**To do**
From the entries below, copy every line where the string "name" appears.

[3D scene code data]

::::

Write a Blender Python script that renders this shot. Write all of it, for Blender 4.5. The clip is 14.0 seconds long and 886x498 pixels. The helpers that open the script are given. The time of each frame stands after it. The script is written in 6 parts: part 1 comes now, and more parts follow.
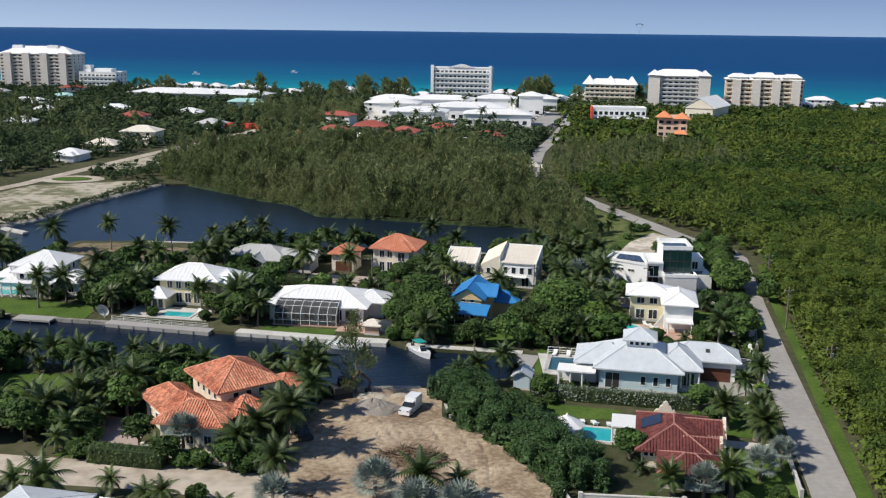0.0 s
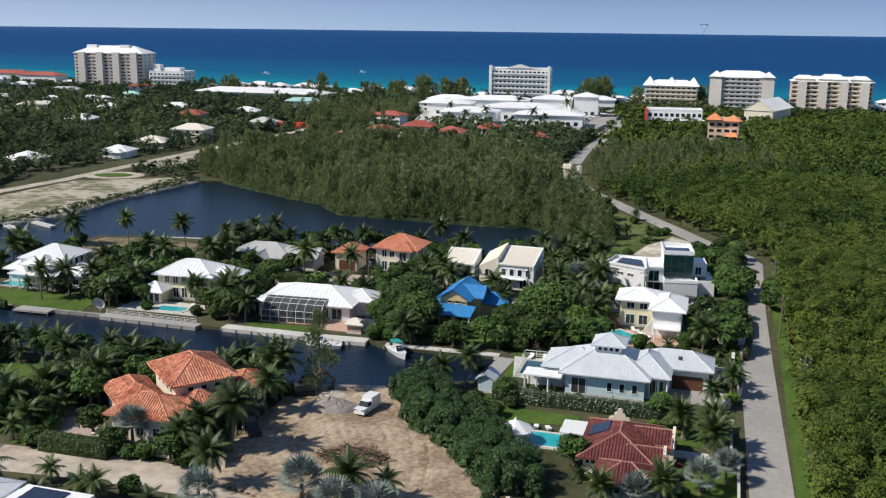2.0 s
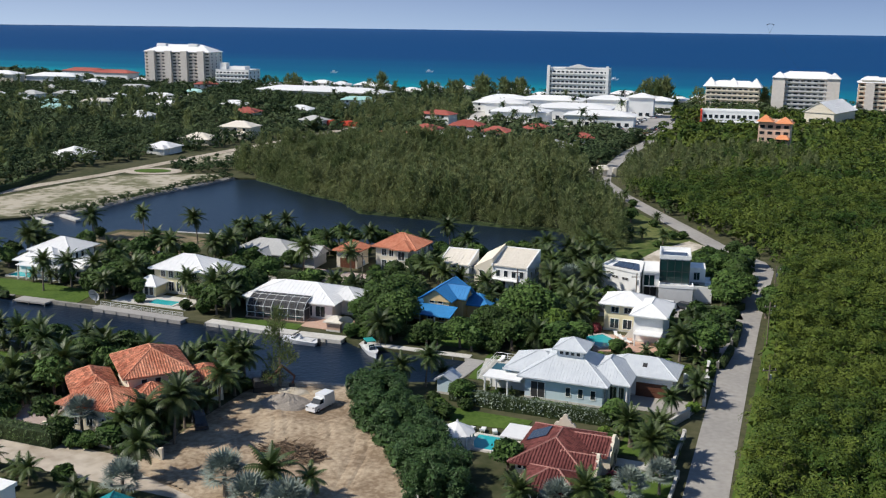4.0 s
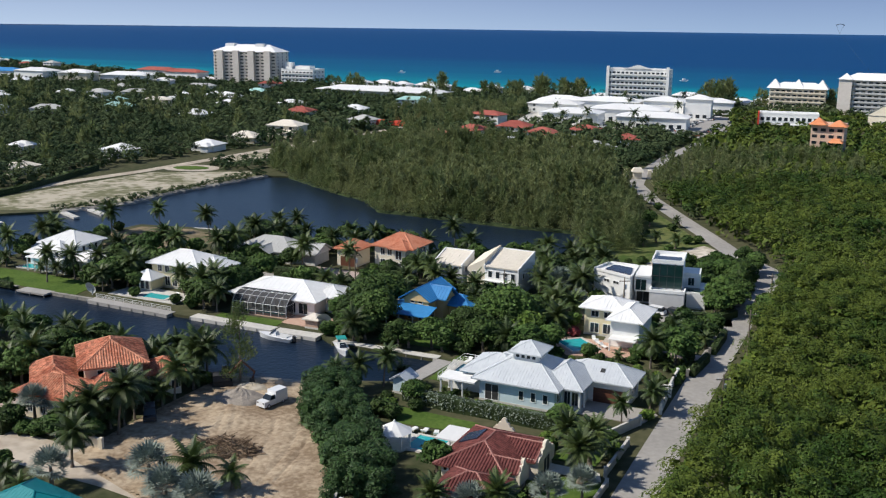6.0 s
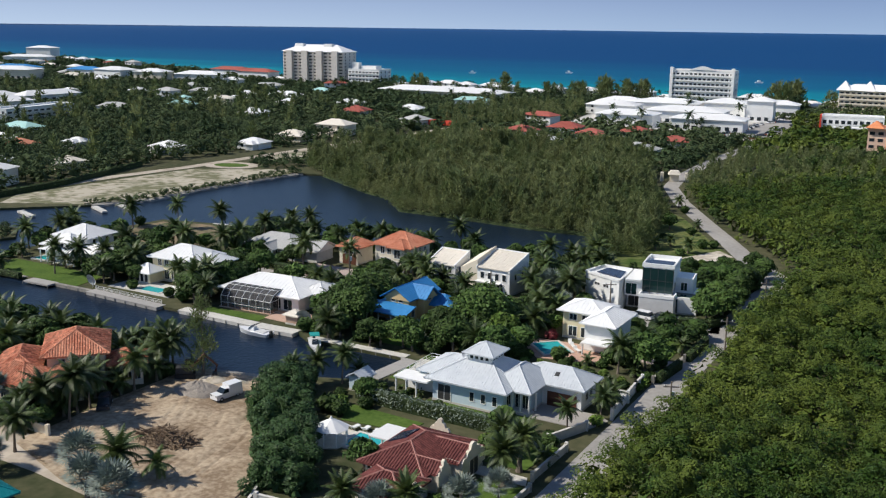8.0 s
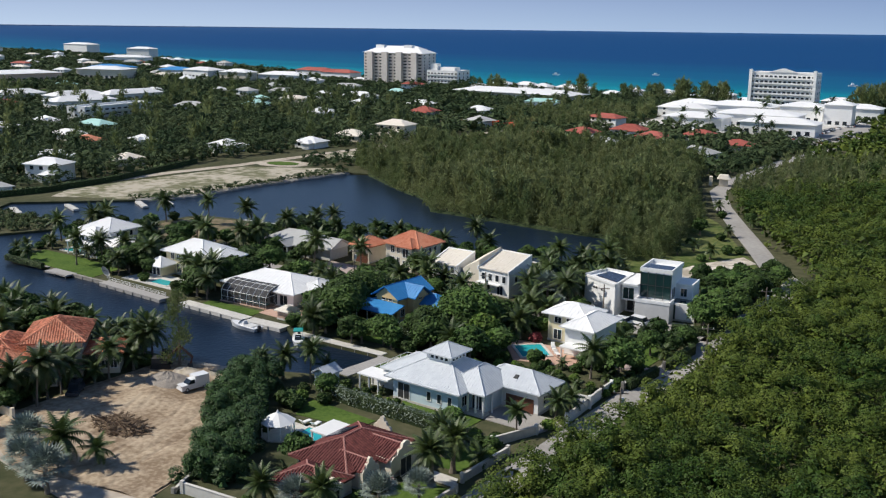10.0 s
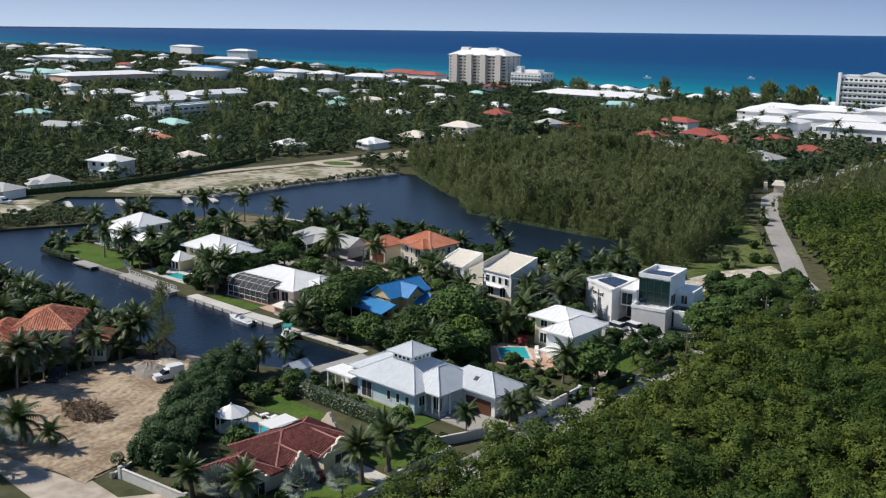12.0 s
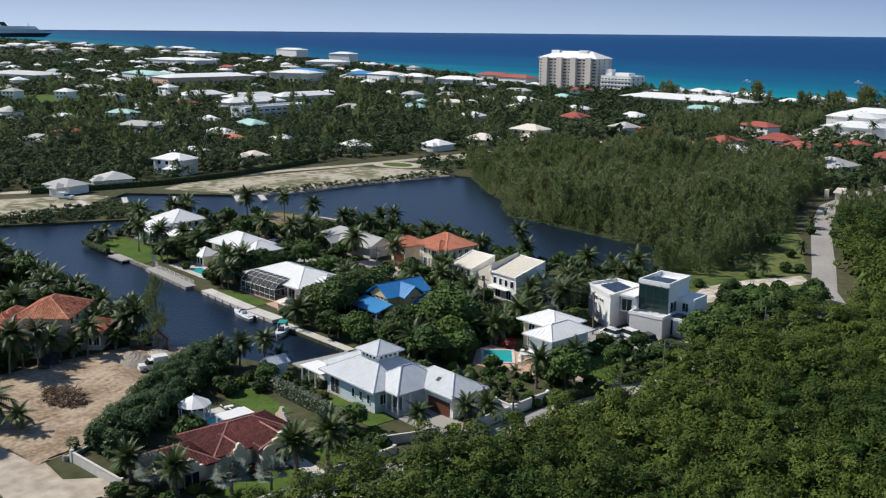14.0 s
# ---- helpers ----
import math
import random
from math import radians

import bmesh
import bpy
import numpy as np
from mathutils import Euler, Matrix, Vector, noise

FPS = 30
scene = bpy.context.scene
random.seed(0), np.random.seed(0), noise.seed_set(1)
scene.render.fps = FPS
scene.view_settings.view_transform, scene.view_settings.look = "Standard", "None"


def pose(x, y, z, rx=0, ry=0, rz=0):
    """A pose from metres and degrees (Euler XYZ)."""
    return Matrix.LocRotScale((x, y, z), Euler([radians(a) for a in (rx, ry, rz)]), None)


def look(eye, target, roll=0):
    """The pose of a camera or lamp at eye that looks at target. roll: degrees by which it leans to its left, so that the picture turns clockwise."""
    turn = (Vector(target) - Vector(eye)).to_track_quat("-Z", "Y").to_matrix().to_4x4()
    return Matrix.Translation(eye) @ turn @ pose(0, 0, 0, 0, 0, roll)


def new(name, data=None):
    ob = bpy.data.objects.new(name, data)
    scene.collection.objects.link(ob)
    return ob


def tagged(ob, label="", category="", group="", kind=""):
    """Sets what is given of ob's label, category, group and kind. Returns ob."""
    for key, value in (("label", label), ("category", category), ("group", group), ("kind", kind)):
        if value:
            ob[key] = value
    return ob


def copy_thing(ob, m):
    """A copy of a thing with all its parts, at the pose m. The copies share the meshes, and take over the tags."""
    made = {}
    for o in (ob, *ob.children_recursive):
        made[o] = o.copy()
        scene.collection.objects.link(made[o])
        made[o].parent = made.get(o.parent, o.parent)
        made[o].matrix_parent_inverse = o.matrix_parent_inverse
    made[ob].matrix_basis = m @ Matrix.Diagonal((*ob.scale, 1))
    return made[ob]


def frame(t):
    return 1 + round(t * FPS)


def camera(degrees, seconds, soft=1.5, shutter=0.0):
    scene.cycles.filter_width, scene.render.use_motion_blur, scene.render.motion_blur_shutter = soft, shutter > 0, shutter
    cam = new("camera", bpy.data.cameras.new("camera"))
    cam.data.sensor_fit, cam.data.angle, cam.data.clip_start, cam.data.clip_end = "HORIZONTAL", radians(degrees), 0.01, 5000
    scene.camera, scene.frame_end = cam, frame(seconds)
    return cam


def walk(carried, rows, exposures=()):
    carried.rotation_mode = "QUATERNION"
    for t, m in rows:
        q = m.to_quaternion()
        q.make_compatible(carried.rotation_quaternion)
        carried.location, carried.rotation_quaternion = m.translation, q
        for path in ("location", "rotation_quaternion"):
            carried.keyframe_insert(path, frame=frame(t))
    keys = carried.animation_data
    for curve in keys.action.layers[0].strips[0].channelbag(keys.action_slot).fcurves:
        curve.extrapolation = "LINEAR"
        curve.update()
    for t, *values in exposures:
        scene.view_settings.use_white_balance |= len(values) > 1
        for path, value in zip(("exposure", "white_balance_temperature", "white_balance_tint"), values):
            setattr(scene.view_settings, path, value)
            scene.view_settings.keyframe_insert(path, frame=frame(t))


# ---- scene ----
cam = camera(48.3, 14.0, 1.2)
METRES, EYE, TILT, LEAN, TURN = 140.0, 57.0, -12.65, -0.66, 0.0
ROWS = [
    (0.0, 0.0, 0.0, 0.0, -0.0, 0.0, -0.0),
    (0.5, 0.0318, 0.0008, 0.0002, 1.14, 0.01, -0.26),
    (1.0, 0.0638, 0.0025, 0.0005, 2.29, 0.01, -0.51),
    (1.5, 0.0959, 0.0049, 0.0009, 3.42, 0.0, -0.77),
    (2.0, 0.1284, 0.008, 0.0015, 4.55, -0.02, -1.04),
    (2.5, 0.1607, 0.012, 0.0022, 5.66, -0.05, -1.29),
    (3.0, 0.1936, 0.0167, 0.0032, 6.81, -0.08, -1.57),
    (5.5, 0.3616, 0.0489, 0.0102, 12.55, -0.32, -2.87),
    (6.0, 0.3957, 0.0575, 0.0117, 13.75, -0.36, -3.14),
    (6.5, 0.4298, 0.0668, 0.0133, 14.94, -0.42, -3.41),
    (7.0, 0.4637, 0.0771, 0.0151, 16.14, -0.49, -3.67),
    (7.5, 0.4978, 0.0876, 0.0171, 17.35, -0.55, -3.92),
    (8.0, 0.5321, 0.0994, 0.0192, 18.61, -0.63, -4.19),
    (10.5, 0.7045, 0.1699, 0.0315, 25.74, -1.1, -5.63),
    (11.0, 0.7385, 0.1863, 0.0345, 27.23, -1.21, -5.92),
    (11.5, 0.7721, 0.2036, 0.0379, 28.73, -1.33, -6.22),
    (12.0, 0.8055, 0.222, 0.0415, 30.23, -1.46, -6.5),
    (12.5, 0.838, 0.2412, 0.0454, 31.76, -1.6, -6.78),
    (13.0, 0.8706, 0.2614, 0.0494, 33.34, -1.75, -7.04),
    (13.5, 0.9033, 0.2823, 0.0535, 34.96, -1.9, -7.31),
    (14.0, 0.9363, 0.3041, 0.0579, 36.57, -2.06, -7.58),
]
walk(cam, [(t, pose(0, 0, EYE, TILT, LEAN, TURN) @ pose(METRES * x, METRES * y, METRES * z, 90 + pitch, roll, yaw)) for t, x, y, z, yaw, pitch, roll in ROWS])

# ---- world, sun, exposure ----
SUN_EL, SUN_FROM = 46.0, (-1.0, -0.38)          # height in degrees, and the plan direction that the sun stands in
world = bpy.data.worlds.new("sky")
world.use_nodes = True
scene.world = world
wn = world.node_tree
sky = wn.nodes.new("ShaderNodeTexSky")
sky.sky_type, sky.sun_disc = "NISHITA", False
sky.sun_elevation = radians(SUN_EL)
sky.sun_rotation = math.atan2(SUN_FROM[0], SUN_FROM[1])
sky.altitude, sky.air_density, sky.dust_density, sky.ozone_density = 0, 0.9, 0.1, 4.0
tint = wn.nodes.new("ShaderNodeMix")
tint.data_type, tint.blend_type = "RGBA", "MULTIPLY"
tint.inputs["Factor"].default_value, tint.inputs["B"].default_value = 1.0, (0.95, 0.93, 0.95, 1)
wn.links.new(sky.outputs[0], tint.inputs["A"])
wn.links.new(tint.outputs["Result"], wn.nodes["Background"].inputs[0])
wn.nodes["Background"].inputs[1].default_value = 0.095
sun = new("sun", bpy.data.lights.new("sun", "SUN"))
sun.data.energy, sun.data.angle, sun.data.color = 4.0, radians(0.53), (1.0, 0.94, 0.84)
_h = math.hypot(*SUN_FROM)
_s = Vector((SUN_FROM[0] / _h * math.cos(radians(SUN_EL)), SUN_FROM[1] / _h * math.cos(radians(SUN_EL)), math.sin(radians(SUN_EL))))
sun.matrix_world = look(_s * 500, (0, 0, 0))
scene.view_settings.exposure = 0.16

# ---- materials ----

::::

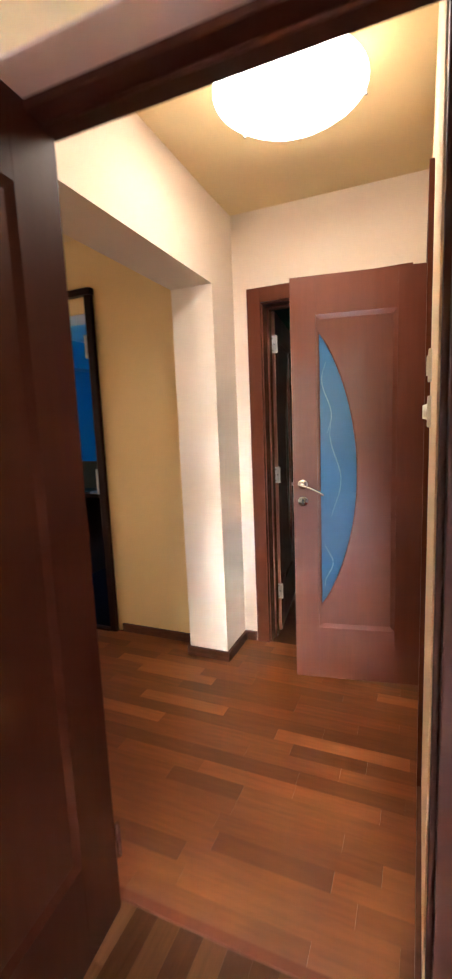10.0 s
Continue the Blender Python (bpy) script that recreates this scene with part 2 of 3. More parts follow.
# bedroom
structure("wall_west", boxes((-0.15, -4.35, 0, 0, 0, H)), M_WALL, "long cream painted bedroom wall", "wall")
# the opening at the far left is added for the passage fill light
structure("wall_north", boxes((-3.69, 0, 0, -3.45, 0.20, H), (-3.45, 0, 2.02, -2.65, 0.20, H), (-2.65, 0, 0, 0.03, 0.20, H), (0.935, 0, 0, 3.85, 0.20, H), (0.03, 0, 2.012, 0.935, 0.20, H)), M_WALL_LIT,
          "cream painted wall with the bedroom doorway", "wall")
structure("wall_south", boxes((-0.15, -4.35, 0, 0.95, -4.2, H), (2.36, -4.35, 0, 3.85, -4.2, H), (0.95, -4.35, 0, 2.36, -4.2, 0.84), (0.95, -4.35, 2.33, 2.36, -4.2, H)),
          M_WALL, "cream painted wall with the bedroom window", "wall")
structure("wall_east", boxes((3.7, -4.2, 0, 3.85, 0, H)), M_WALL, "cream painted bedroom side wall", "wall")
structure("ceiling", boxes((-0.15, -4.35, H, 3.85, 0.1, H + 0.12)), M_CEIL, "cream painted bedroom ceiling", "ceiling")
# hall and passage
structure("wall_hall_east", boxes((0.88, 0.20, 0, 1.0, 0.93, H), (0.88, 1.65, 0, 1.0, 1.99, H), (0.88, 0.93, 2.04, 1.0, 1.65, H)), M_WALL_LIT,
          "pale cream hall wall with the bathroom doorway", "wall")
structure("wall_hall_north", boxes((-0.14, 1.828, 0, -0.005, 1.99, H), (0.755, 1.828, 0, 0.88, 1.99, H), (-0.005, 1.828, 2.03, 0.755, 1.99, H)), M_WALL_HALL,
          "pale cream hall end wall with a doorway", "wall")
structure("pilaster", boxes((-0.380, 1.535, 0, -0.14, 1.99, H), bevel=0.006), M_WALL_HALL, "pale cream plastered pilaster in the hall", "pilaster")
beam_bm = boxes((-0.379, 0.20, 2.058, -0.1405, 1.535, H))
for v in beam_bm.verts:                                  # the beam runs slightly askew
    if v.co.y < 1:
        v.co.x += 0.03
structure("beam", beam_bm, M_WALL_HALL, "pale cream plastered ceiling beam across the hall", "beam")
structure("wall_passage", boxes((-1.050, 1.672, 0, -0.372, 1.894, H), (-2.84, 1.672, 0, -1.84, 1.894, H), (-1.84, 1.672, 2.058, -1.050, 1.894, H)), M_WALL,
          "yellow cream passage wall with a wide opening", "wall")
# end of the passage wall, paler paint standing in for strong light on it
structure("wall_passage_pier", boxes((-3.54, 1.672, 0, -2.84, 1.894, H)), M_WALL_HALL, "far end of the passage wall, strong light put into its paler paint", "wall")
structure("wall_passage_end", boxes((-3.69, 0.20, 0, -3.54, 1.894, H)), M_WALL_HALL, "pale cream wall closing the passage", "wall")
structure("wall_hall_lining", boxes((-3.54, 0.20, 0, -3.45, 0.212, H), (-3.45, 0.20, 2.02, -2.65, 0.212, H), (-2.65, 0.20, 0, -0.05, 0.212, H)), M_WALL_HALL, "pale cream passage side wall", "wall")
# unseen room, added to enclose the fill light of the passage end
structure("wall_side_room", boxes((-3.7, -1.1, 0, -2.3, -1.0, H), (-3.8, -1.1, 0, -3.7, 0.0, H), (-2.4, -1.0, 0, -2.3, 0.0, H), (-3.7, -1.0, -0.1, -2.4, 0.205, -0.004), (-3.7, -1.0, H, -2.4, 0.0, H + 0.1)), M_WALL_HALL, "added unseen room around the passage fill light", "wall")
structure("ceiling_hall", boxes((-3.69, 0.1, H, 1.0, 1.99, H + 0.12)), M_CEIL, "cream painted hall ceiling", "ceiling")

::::

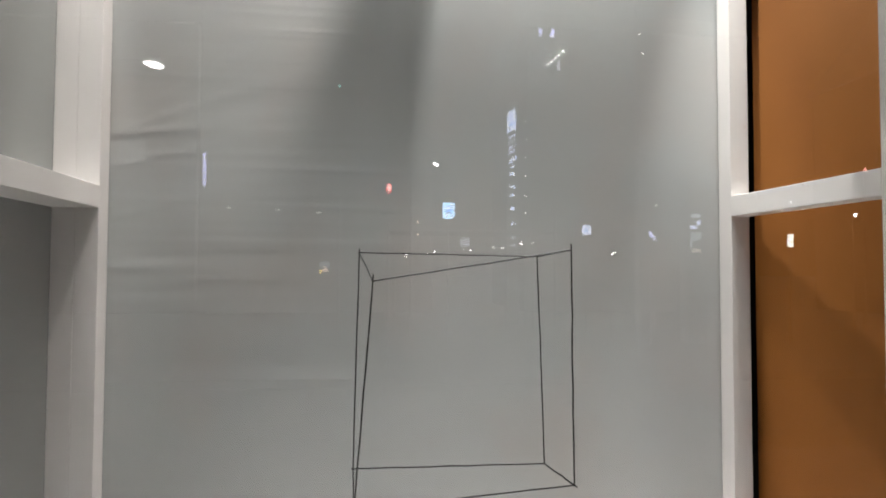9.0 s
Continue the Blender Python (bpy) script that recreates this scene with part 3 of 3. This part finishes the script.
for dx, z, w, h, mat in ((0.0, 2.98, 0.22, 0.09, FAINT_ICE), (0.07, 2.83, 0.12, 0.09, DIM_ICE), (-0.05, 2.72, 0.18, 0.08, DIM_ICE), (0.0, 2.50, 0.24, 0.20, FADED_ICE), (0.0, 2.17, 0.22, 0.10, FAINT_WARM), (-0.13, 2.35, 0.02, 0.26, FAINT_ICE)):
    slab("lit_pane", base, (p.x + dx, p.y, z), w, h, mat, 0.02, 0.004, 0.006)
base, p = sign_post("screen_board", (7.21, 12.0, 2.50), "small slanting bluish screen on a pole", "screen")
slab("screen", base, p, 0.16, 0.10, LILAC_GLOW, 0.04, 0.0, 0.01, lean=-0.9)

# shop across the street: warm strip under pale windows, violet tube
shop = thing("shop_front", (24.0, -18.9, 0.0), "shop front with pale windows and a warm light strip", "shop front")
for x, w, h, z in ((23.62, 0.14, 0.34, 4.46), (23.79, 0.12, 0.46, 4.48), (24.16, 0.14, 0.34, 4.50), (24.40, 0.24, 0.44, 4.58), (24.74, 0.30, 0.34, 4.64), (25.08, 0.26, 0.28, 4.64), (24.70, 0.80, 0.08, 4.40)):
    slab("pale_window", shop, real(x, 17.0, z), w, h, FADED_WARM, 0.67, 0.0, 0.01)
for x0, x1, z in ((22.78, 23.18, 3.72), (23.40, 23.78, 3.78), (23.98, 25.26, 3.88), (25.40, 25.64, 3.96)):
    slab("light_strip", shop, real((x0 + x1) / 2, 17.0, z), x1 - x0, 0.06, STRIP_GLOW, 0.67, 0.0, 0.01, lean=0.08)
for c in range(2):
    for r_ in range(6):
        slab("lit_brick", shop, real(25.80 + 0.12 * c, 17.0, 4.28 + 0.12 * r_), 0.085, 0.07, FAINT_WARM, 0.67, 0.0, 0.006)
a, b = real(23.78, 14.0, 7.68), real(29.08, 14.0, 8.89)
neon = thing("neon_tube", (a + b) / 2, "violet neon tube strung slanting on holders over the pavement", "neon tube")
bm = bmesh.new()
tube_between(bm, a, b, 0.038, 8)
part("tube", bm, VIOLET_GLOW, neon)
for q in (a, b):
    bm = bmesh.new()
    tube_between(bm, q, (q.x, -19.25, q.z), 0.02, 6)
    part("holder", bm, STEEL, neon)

::::

**Exercise solution**
def new(name, data=None):
    ob = bpy.data.objects.new(name, data)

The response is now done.